Local authorities have an “opportunity to lead” on producing a new generation of council homes in the post-pandemic era, the Voice of Authority webinar has heard.
Leading figures from three London boroughs joined Oliver Maury, partner at Montagu Evans, to talk about a renewed enthusiasm and emphasis on housebuilding.
Cllr Peter Mason, cabinet member for housing, planning, and transformation at Ealing Council, said local authorities have gone through a “decade of decline” but asserted that the post-coronavirus landscape has presented a “significant opportunity” around council houses.
“We’ve got an opportunity to lead and restore the stock we have historically lost over a very long time because of things like Right to Buy”, he told the webinar.
Councillor Nesil Caliskan, leader of Enfield Council, agreed that political leaders “have to lead” in the housing sector, with injections of funding and collaborative partnerships with other councils and the private sector.
“Going forward we will have to continue to play a central role”, she said, pointing out that Enfield is already engaged in major homebuilding and estate renewal projects.
“We have, as a local authority, recognised that we had to lead, had to lead housing development ourselves, crucially not just for the numbers because we need more – but also because some of our poorest estates that are desperate for renewal will only ever be done if the local authorities lead on it.”
Cllr Caliskan said councils as well as businesses are currently re-evaluating their assets and projects for the post Covid-19 era to see if the pandemic has altered work practices and will change the way buildings are used.
“For institutions like councils and big employers, there are some real tangible decisions to be made now”, she said.
Councillor Alison Butler, deputy leader of Croydon Council, said she believes local authorities “will be essential to delivering housing, development confidence and certainty” in the next coming months and years.
She said central government and the Greater London Authority must “play a part”, calling for increased grant levels, long-term funding partnerships, and support schemes for vulnerable people.

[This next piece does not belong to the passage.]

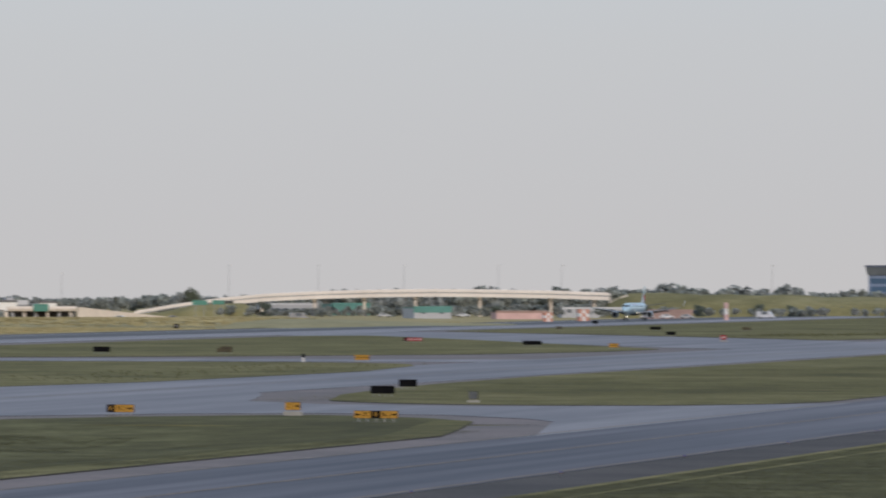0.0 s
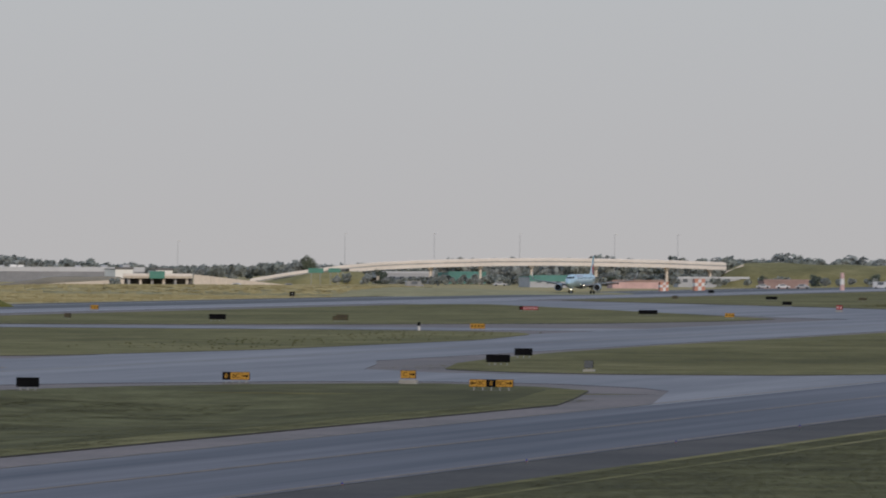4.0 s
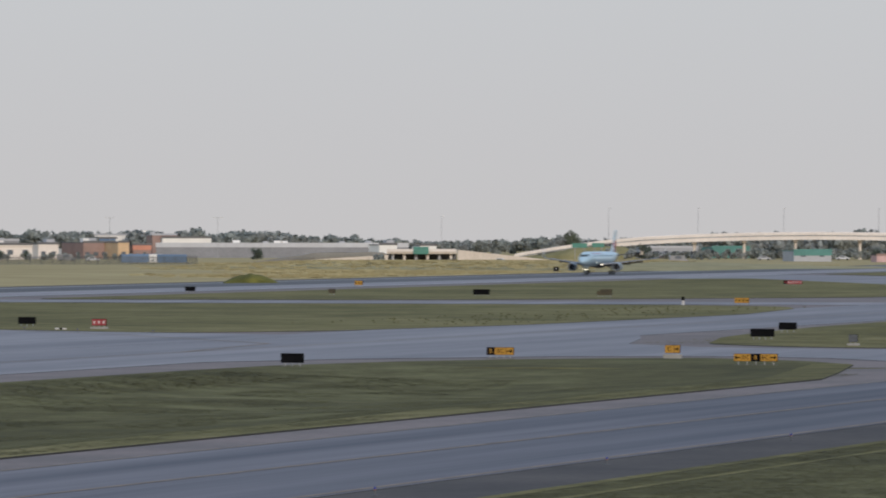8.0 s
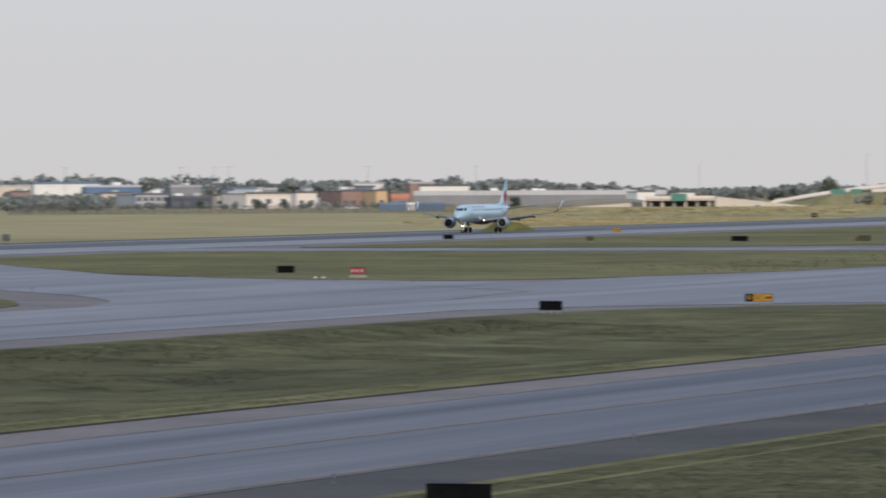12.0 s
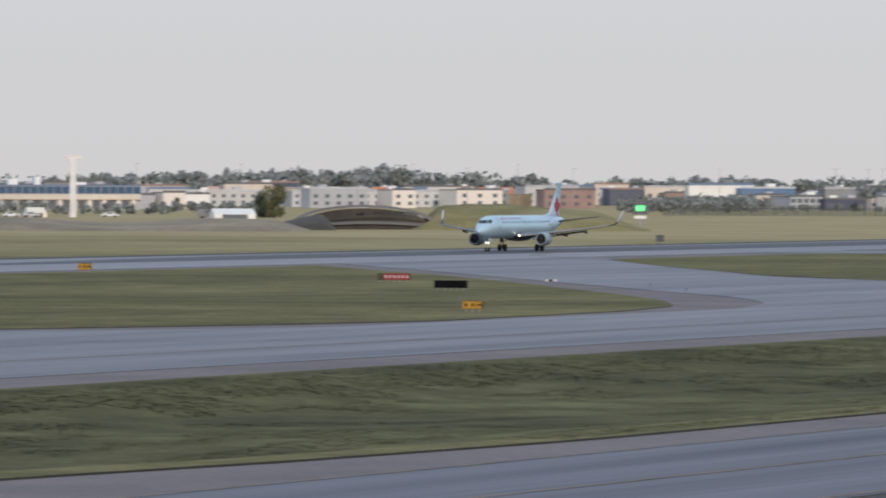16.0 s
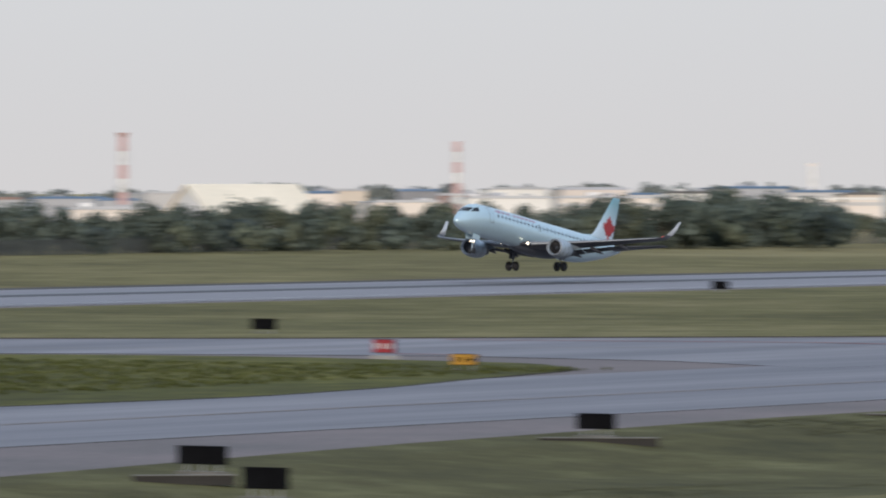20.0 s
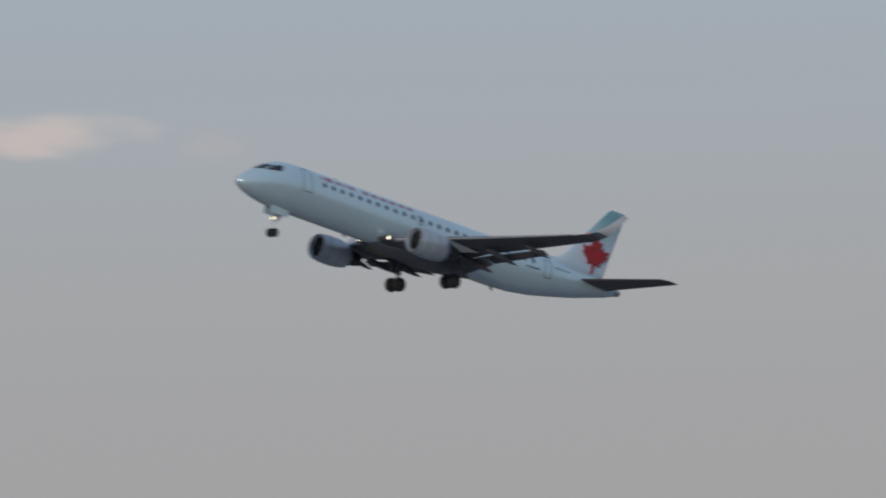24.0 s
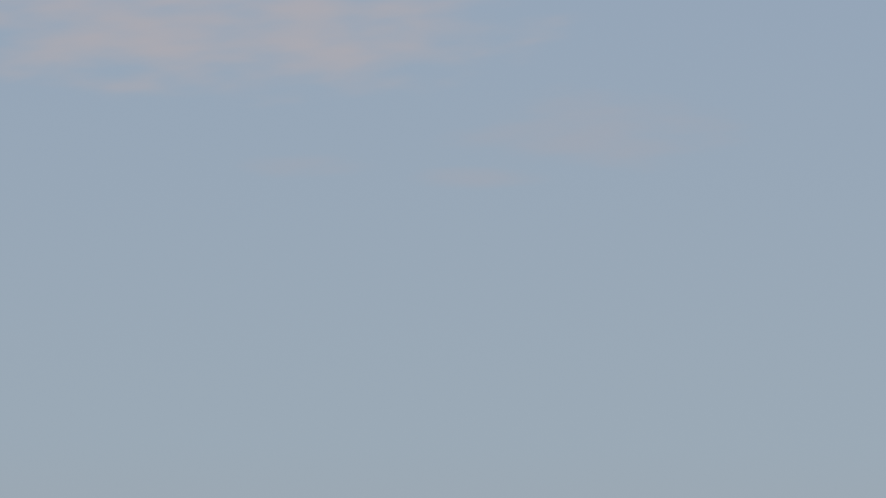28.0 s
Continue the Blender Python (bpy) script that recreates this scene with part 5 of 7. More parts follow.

She added that the coronavirus crisis has revealed a “new willingness” for different councils to work together to deliver on their housing needs.
Cllr Mason suggested that private developers who are struggling for work at the moment could consider assisting councils on schemes that are in the works.
“Lend us your planners, your architects, your development professionals”, he suggested.
“If you are slowing down, then we will have them please. We can certainly put them on projects and give them quite a lot of activity to do.”
Maury, from webinar partners Montagu Evans, said the private sector is seeing “a great opportunity ahead” on council housing, but agreed that local authorities may the ones leading the way.
“I think people are expecting councils to step in to facilitate housing delivery”, he said. “The private sector going forward, with uncertainty around the private sales market, uncertainty around shared ownership and intermediate ownership tenures, they see the public sector as a vital source of work churn, land, construction, and opportunities.”
He urged political leaders to consider the “full suite of opportunities of unlocking housing”, and added: “The private sector is excited about that.”